Angeles Blancas Gulin est une madame Lidoine aux aigus un peu métalliques, sa voix s’arrondit dans le médium où sa souplesse lui permet d’exprimer sa musicalité elle devient alors plus mélodieuse. Il lui est difficile de faire résonner ses notes tendues dans l’aigu, mais elle nous donne à entendre un joli choral avec les soeurs pour un moment de grâce.
Virginie Pochon interprète une Constance tout à fait naïve et pure qui met un peu de lumière dans cet ouvrage sombre. Elle est touchante avec une voix fraîche et son jeu tout en nuances, elle est tout à fait à sa place vocalement et scéniquement.
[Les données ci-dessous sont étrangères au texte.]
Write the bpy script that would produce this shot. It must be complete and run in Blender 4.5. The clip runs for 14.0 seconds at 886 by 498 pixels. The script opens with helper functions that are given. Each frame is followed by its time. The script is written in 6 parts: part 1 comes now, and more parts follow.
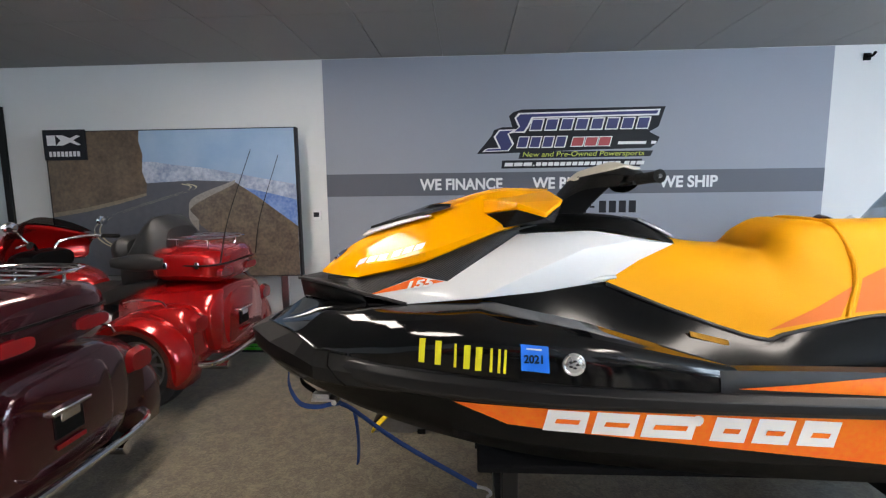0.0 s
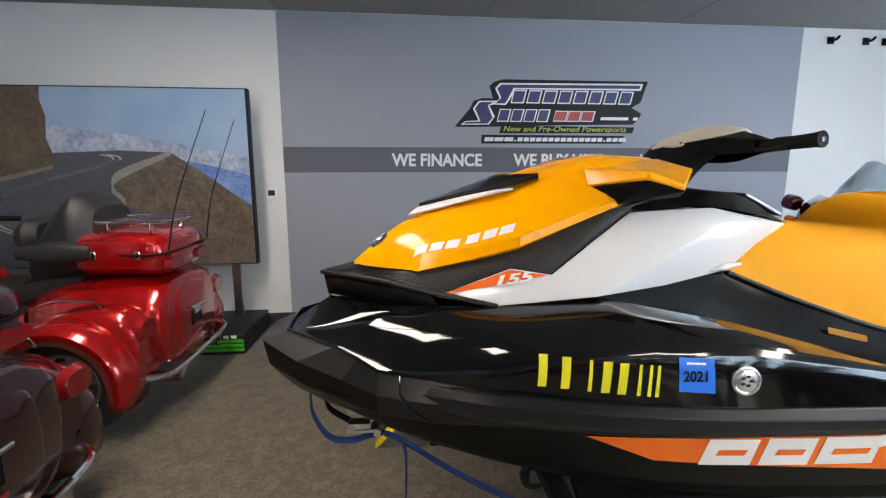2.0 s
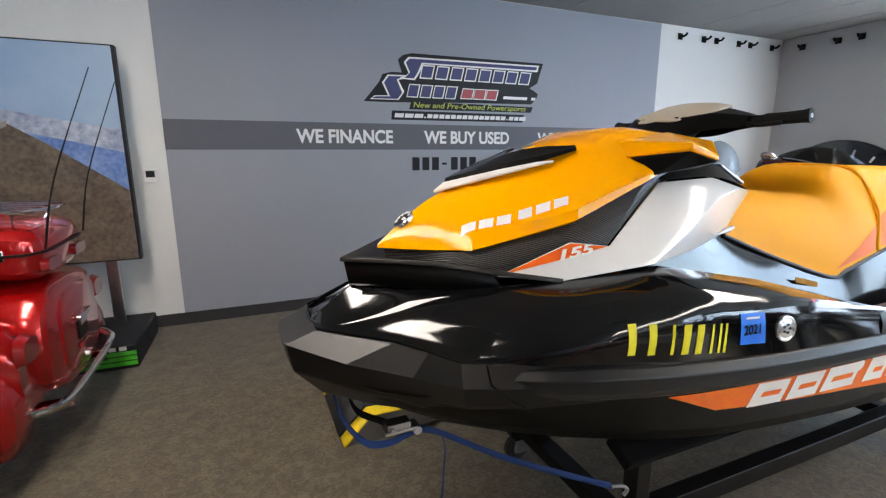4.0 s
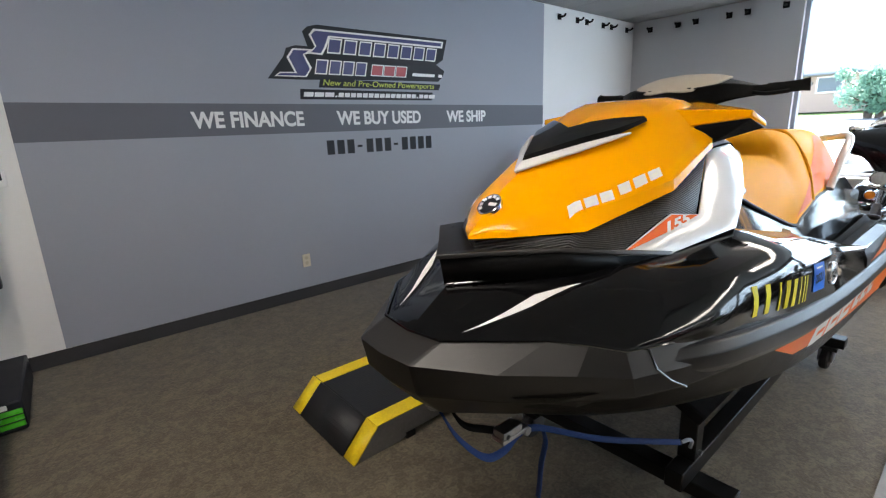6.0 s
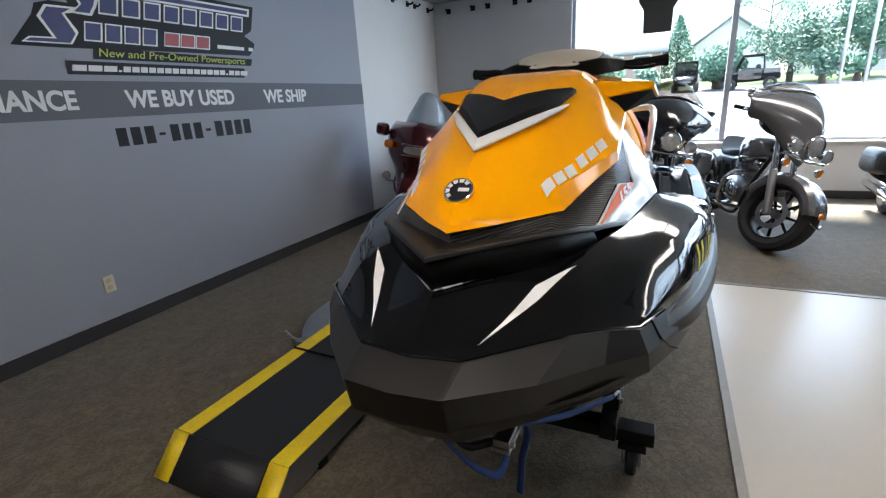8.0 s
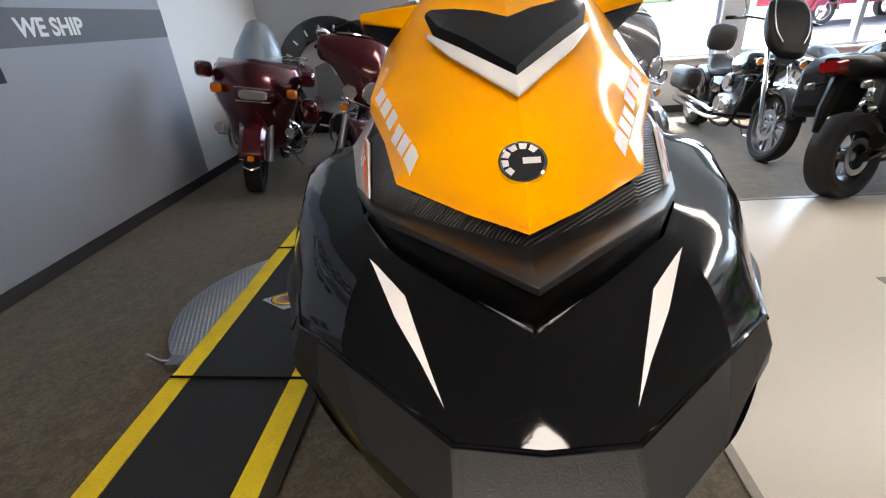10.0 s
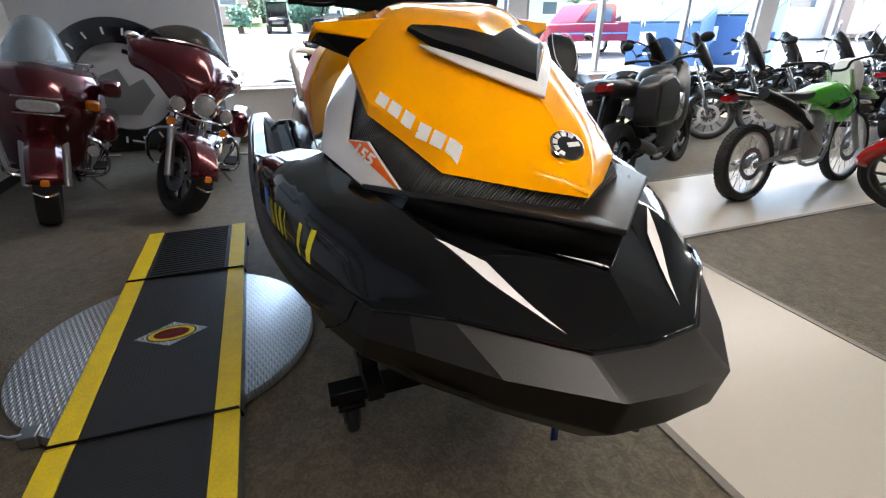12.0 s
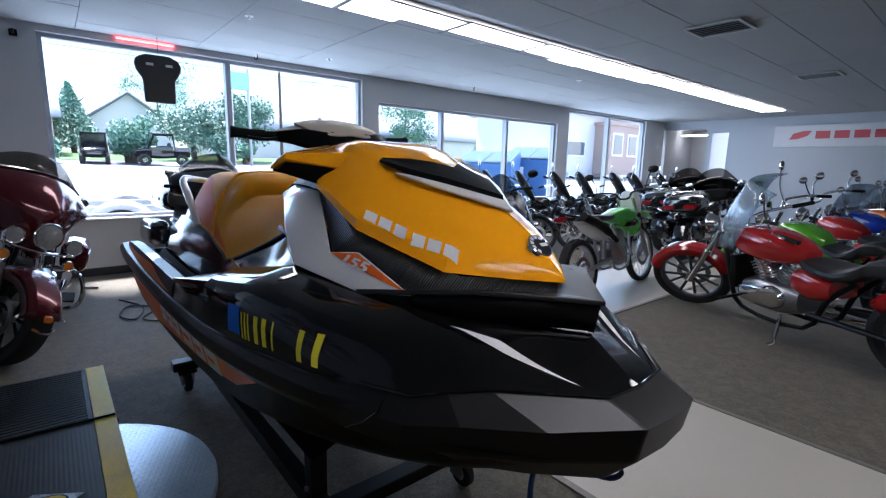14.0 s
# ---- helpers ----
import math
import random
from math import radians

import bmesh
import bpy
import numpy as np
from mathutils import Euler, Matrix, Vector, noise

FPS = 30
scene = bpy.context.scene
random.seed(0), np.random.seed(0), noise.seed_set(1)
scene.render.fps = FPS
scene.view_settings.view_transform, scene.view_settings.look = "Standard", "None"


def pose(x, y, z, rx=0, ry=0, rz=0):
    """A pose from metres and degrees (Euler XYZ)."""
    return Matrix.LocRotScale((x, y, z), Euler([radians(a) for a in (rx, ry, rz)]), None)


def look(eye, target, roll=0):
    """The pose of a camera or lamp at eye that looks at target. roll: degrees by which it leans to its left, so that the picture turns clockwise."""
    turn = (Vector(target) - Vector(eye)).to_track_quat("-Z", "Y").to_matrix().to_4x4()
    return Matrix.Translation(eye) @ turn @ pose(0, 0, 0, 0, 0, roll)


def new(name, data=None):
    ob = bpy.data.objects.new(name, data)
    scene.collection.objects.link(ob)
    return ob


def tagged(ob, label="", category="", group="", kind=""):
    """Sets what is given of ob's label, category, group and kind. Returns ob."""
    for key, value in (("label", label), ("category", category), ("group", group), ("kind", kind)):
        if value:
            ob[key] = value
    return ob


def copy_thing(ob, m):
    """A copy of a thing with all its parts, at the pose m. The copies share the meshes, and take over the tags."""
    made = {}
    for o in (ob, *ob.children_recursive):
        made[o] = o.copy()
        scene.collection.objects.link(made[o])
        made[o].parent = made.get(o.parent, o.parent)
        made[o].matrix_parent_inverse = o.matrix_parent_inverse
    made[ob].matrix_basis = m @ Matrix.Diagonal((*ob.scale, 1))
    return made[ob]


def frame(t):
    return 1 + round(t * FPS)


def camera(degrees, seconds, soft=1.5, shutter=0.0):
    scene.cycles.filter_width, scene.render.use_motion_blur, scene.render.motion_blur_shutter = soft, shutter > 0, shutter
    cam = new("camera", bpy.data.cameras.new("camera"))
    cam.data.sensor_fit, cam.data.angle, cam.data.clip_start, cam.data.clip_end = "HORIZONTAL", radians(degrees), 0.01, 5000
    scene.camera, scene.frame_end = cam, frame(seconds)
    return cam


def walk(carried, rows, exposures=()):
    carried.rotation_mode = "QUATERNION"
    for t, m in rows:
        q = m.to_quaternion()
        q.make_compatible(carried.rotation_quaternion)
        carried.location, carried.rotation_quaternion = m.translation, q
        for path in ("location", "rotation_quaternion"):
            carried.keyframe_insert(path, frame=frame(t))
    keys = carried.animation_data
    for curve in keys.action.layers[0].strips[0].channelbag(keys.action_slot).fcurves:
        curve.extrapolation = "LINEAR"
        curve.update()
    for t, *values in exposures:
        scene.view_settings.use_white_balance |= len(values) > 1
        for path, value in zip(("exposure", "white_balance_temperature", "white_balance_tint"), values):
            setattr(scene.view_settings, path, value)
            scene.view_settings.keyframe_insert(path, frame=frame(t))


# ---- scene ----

Le compositeur disait d’elle, c’est “une soubrette de Dieu”. Olivier Dumait l’Aumônier,Thomas Morris le premier commissaire et Philippe Ermelier le second commissaire apportent avec bonheur leur contribution. La mise en scène un peu controversée ne nuira pas au succès final de l’ouvrage qui nous a apporté beaucoup d’émotion, en grande partie grâce à l’orchestre et à cette musique dirigée d’une manière si particulièrement française.